Przemocowa konwencja ma przenicować nasze życie społeczne zgodnie z lewicową ideologią gender. Jest to niewątpliwie dokument centralny dla tej ideologii ze względu na rozmiar zmian, jakie wprowadzi w życie społeczne. Sprawnie wykorzystuje naturalny sprzeciw wobec przemocy, nadaje nawet konwencji szlachetny tytuł, by pod jego pozorem umieścić rozwiązania, które z punktu widzenia problemu przemocy, raczej będą sprzyjać jej wzrostowi niż obniżeniu Nie to jest jednak w niej najważniejsze, lecz walka z tradycją, kościołem i uznanymi wartościami, jakie chce „wykorzeniać”. Zmierza ona do demontażu wartości, w tym szczególnie rodzinnych, przez co uderzy w kościół katolicki promujący i opierający się w znacznej mierze na tych wartościach. Bez wątpienia marginalizacja kościoła będzie jej istotnym skutkiem.
Na tle wprowadzania tej konwencji widać wyraźnie kilka zjawisk.
-
Bierność i porażenie pasywizmem szerokich kręgów społecznych. Wobec krytycznych opinii o konwencji ze strony wybitnych prawników oraz dwóch Ministrów Sprawiedliwości: Jarosława Gowina i Marka Biernackiego, Instytutu Kultury Prawnej Ordo Iuris, oświadczeń kościoła katolickiego, wydawało się, że zostanie wyrażony szeroki sprzeciw społeczny. Tymczasem aktywnymi okazała się garstka organizacji zaś większość, np. katolickich ruchów i organizacji nie wypowiedziała się wcale. Zapewne nie dlatego by nie widziała zagrożenia, ale została wyuczona, że opinie takie nie są brane pod uwagę. Los obywatelskich projektów, m. in. w sprawie sześciolatków, jest tego dobitnym przykładem. Szumnie hasła o społeczeństwie obywatelskim nie mają wiele wspólnego z rzeczywistością. Maleje zaangażowanie w organizacje pozarządowe, mniej ludzi zajmuje się woluntariatem, mniej też chce się zajmować sprawami publicznymi.
-
Determinacja mniejszości, w tym przypadku skrajnie feministycznej i środowisk LGBT przy wsparciu lewicy europejskiej, jest w stanie narzucić biernej większości swoje wartości.

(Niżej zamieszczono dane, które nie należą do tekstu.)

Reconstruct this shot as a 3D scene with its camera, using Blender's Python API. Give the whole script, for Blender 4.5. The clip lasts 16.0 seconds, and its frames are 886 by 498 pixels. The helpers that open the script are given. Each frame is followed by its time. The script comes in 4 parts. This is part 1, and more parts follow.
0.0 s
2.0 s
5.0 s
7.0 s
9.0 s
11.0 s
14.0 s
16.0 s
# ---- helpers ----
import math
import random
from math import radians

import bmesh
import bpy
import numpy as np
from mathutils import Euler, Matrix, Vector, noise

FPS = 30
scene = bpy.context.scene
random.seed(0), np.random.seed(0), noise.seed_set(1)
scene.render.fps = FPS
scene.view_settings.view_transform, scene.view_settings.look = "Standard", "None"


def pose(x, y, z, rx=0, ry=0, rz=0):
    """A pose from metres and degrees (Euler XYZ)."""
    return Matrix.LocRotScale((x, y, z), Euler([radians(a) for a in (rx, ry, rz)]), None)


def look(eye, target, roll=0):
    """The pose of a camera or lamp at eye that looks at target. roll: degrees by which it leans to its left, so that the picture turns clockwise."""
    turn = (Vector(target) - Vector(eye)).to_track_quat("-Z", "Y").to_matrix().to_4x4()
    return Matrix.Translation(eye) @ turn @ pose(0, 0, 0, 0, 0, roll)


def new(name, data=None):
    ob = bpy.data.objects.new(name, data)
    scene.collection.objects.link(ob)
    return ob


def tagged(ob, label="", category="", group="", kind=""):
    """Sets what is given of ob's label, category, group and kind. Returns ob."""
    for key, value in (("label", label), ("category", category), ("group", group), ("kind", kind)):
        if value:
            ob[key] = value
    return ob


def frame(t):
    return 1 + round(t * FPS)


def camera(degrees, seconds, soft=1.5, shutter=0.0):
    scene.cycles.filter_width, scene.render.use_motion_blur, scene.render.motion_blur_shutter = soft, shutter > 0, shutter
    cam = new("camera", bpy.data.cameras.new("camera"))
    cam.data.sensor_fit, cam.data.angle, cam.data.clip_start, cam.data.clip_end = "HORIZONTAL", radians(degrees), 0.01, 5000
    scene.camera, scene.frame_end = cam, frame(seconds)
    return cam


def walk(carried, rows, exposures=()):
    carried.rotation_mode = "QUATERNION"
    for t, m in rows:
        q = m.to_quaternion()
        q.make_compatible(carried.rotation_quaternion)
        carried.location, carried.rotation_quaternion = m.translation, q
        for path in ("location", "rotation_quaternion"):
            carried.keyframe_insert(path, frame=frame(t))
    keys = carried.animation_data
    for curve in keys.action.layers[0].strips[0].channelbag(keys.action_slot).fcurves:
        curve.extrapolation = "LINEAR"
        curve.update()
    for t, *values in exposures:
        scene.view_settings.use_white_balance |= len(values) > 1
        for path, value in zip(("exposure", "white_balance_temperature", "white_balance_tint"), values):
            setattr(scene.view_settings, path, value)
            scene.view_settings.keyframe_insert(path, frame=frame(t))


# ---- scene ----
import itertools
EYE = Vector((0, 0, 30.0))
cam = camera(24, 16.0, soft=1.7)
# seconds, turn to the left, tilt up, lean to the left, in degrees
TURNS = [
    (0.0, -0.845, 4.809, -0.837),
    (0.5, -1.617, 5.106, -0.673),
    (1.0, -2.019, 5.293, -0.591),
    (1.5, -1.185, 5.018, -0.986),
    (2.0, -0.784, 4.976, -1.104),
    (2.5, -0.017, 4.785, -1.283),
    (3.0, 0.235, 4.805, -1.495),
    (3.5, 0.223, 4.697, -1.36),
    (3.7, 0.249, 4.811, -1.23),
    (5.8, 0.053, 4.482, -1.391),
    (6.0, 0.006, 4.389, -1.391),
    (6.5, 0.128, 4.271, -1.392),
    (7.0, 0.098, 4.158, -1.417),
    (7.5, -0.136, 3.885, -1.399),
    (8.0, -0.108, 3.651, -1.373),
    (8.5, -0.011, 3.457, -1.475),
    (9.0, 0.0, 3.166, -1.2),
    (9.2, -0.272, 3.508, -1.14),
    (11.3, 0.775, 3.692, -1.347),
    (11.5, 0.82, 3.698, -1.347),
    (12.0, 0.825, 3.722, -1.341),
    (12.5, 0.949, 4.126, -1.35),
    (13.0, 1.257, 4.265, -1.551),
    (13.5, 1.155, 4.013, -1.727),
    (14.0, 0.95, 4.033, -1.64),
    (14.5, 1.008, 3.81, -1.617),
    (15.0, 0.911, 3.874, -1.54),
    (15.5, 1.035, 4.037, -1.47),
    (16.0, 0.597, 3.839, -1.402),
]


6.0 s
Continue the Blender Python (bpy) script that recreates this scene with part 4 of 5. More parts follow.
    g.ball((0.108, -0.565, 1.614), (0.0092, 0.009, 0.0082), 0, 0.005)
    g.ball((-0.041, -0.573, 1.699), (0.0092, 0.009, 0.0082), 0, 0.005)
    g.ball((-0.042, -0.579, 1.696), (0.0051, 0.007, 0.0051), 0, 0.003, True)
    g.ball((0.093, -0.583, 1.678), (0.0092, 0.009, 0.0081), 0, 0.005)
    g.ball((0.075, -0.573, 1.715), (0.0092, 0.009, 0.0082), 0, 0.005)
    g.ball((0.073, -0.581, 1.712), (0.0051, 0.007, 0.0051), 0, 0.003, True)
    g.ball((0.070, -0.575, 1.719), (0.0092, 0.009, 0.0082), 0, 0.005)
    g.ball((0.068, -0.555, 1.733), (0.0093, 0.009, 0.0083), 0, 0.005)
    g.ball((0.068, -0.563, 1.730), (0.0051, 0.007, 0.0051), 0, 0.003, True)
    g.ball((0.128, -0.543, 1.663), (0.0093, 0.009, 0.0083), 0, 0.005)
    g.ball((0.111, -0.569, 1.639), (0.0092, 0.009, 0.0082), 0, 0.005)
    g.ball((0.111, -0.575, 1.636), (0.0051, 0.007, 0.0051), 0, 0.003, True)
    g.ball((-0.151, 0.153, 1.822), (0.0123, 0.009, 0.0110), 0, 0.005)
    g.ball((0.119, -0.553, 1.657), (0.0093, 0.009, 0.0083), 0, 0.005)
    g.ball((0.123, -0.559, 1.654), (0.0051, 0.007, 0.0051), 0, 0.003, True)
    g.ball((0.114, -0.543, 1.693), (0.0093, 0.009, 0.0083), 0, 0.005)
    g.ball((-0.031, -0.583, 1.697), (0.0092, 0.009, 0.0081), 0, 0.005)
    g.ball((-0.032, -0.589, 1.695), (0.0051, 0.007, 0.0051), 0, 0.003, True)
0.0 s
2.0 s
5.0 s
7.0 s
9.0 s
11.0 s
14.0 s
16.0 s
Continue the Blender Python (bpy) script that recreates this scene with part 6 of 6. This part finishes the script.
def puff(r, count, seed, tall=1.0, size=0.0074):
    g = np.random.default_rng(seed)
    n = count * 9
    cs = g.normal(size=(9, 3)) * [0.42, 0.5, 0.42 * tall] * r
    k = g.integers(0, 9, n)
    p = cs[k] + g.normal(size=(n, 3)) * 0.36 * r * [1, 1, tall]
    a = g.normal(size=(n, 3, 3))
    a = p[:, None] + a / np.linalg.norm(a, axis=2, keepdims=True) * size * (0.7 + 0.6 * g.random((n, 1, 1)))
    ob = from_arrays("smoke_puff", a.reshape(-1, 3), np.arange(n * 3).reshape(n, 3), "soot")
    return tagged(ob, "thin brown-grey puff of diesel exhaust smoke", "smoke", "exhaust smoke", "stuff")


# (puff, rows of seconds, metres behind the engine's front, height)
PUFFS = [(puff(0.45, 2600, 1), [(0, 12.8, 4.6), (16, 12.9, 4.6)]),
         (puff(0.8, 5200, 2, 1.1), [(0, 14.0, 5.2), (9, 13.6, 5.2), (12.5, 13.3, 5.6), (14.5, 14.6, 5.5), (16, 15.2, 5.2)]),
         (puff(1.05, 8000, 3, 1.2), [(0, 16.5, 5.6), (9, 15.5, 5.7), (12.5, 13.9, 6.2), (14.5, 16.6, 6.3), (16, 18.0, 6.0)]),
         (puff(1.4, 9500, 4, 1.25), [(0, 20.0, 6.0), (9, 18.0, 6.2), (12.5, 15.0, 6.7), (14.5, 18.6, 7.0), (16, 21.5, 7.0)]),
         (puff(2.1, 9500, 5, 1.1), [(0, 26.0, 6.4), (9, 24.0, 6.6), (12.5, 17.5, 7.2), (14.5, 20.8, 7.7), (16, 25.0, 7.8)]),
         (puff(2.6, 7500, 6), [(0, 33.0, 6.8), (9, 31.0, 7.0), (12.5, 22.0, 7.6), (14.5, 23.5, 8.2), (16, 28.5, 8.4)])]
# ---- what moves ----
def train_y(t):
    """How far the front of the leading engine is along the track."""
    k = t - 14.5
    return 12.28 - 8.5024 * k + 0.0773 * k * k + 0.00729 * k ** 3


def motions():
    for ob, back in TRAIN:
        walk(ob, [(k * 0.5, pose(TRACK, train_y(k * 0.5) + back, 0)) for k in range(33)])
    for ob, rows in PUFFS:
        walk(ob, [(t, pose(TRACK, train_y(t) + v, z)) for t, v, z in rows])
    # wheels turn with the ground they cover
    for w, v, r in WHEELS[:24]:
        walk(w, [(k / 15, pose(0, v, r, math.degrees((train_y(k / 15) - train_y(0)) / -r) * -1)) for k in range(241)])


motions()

Większość naiwnie wierzy, że jej wartości będą uszanowane, bo wmówiono jej, że tak się rzeczy mają w demokracji. Jestem przekonany, że większość posłów i senatorów głosujących za umożliwieniem ratyfikacji konwencji, prywatnie ceni wartości rodzinne i tradycję, ale nie jest gotowa ich publicznie bronić i łatwo ulega presji, która ma poklask mediów głównego nurtu.
-
Nie udało się wytłumaczyć na dużą skale zagrożeń rozwiązaniami konwencji. Nie jest to proste, bo jest ona pisana niełatwym językiem nowomowy brukselskiej i zręcznie kamufluje prawdziwy cel. To jednak zadanie dla tysięcy prawników socjologów i innych ludzi nauki. Tymczasem poza wyjątkami, nie było tu żadnej aktywności – konferencji naukowych, opracowań i komentarzy. Z tej strony społeczeństwo zostało porzucone.
Mamy społeczny letarg wobec ofensywy ciepłej wody w kranie. Wygaszany jest instynkt samozachowawczy Narodu polskiego i nie dociera do niego to, że demontaż uznanych wartości, w tym dotyczących małżeństwa i rodziny, jest dla niego śmiertelnie groźny.